Game of Thrones functions as a powerful tool to demonstrate multiple facets of lacking climate action—from the repeated defeat and disillusionment experienced by those seeking to rally a collective response, to the surge of hope following an agreement to act, to the decision of certain nefarious actors to deliberately feign their cooperation and seek to manipulate the responses others for their own material benefit.

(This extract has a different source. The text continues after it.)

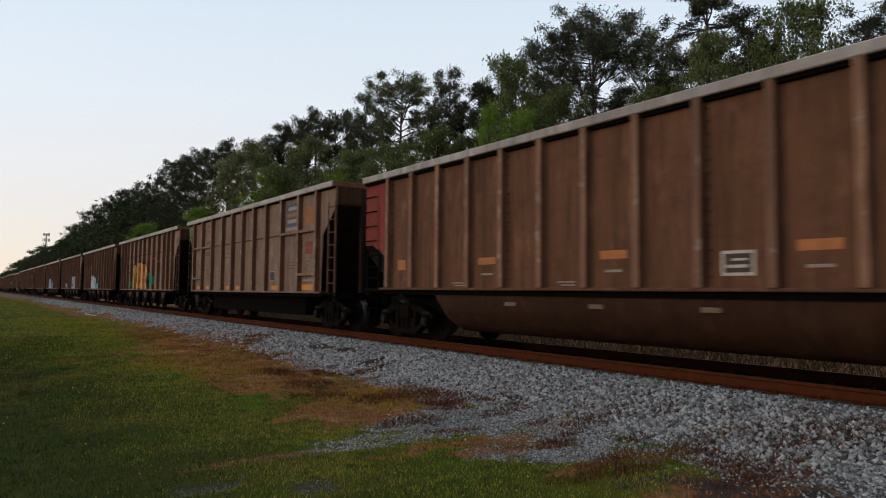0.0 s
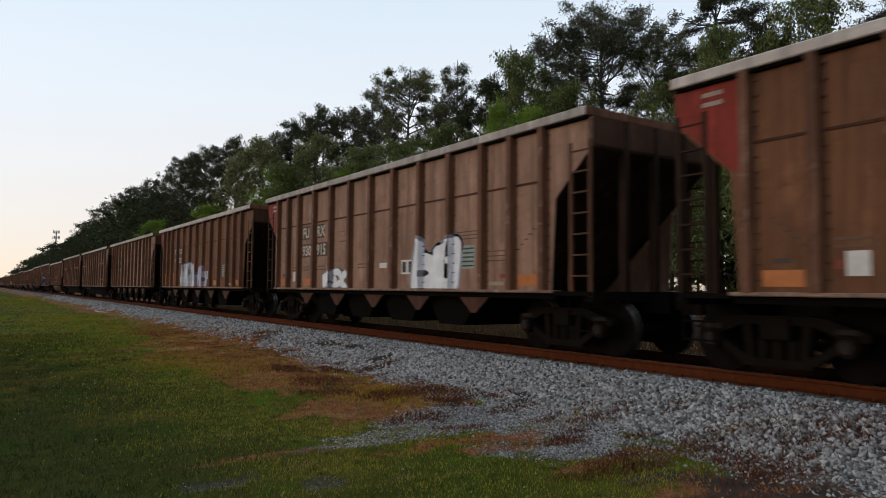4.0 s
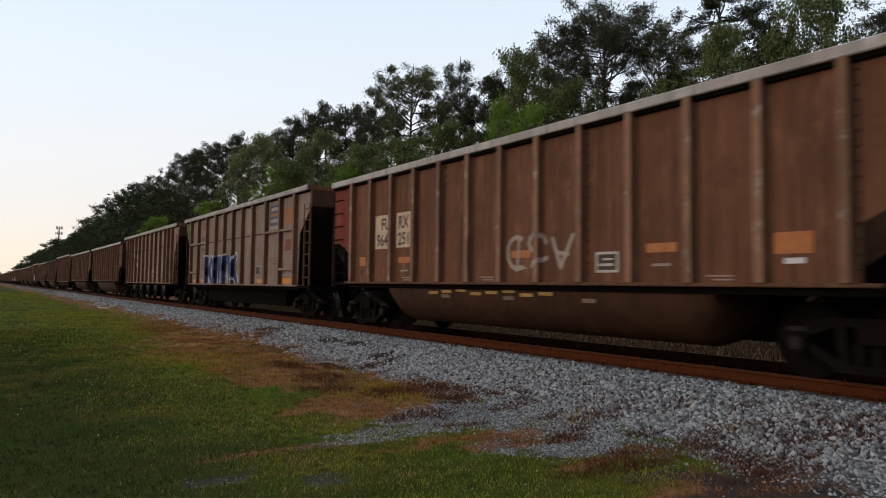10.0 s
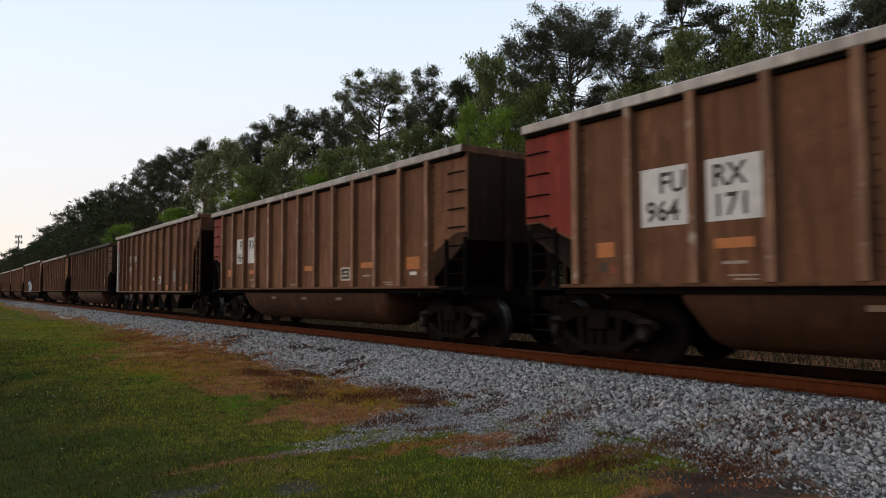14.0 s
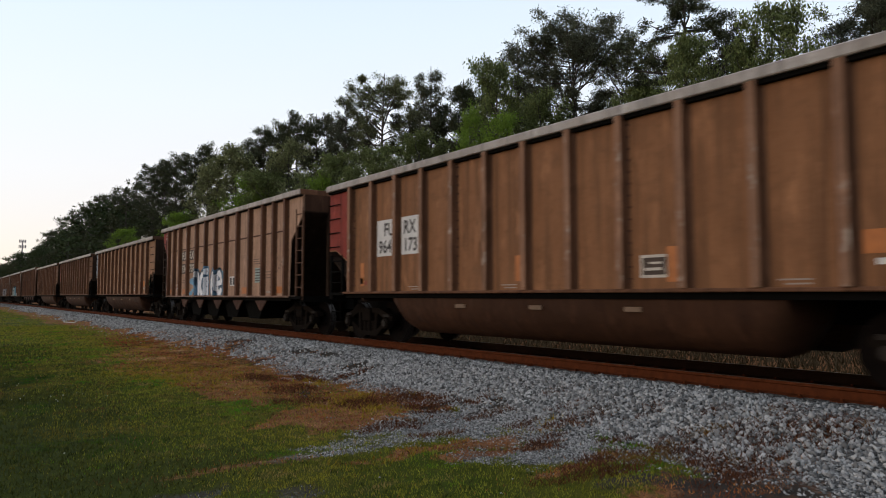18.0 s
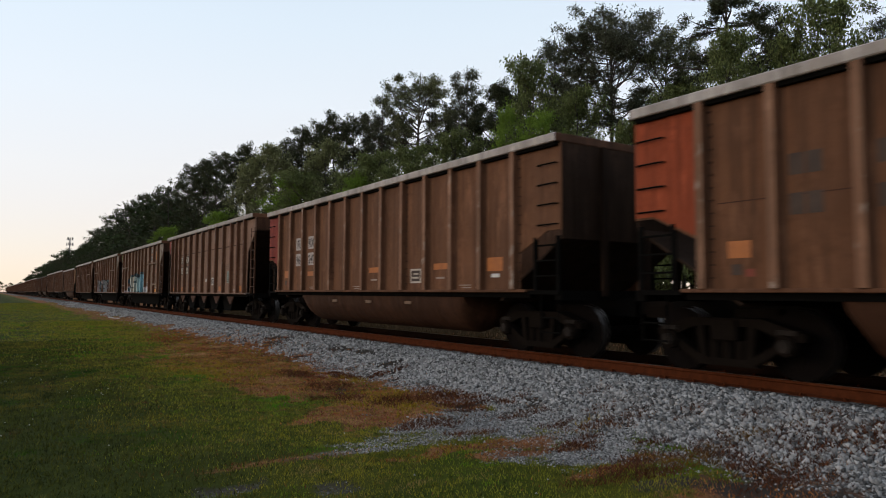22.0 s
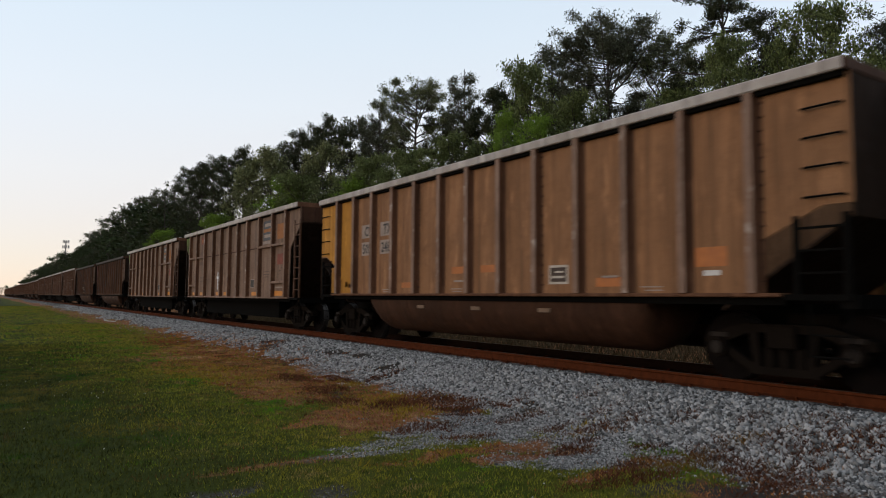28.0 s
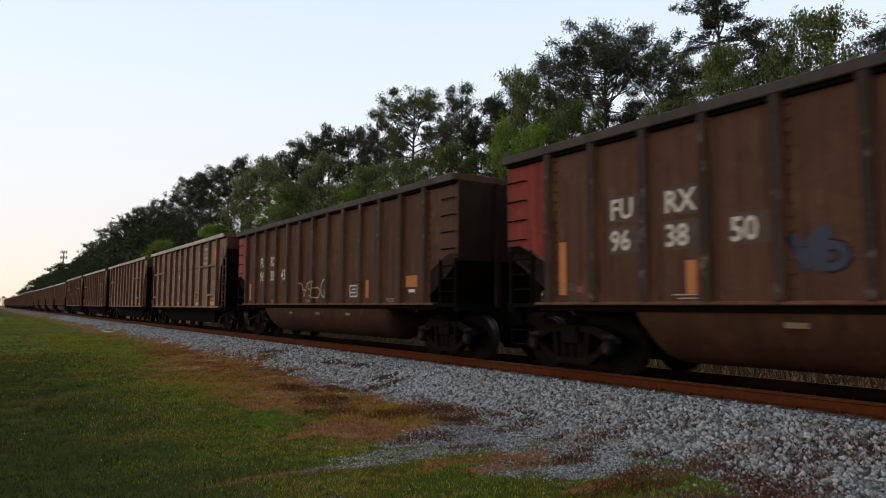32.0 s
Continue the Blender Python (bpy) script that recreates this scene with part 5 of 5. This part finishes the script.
graffiti(*BY[23], "EnBsCeAD", 4.6, 1.16, 6.9, 0.82, None, INK, GRAFFITI, 0.13, 13, ((0.26, 0.25, 0.25), (0.30, 0.24, 0.24), (0.22, 0.24, 0.25)))
graffiti(*BY[26], "t", 1.9, 1.42, 0.42, 0.62, W, (0.4, 0.4, 0.4), GRAFFITI, 0.04, 14)
graffiti(*BY[28], "CB", 1.95, 1.55, 0.65, 0.42, (0.012, 0.017, 0.040), (0.018, 0.020, 0.036), GRAFFITI, 0.055, 15)
graffiti(*BY[29], "CDBA", 1.0, 1.35, 1.9, 0.5, (0.36, 0.26, 0.17), (0.16, 0.10, 0.07), GRAFFITI, 0.016, 16)
part("white_end_post", bevelled(boxes((-HALF - 0.02, -HALF + 0.05, 7.16, 7.30, 1.05, 3.85)), 0.01), WHITE, BY[14][0])
# yellow scrawl along the belly
for k in range(8):
    y = 2.4 - 0.5 * k
    part("scrawl", boxes((-1.502, -1.494, y - 0.17, y + 0.17, 0.93 + 0.03 * (k % 3), 0.99 + 0.03 * (k % 3))), spray((0.32, 0.17, 0.03)), BY[9][0])


# ---- what moves ----
START, SPEED = -0.561, 14.338     # where the first car's leading coupler stands at 0 s; metres a second
WHEEL_R = 0.457


def motions():
    place = START
    for n, kind, end, car in CARS:
        mid = place + LENGTHS[kind] / 2
        place += LENGTHS[kind]
        walk(car, [(t, pose(TRACK, mid - SPEED * t + 0.0004 * ((t - 16) ** 2 - 256), 0)) for t in range(0, 33, 4)])
    # every wheelset turns with the train; both places on a bogie share one set of keys
    turning = {}
    for ob in list(scene.objects):
        if ob.data is not WHEELSET:
            continue
        side = ob.location.y > 0
        if side not in turning:
            at = ob.location.copy()
            walk(ob, [(k / FPS, Matrix.Translation(at) @ Matrix.Rotation(SPEED * k / FPS / WHEEL_R, 4, "X")) for k in range(32 * FPS + 1)])
            turning[side] = ob
        else:
            src = turning[side].animation_data
            ob.rotation_mode = "QUATERNION"
            keys = ob.animation_data_create()
            keys.action = src.action
            keys.action_slot = src.action_slot


motions()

There is further power in this mode of portraying themes surrounding collective action in a Sci-Fi television series that is so thoroughly apolitical, because it creates a vehicle for these themes to be viewed and contemplated by a wider audience than who might regularly watch more liberal media sources where these topics are discussed. A GOT viewer can feel Jon Snow’s desperation as he shares news of the Army of the Dead, his urgency and his anxiety to be believed. They can be outraged with him at his peers’ indifference and lack of action. Viewers can feel angered by Cersei’s betrayal and relieved by Daenerys’ agreement to lend her vast resources to the cause. And perhaps one day, when seeing news footage of a yet another, stronger, tropical storm ravaging a coastal town being met with political leaders’ snide indifference, this same viewer will recall the GOT scene where Cersei reveals her diabolical plan to her brother (ehm), Jaime, and maybe this will spark a similar sense of anger and betrayal in that viewer, which would not have otherwise appeared.
There are few characters in the global narrative surrounding the need to confront the climate crisis that do not have a doppelganger waiting for them in the Game of Thrones series. At a time when confronting this crisis is dire as ever, such cultural focal points that make understanding the need for a collective response more accessible are as timely as they are powerful.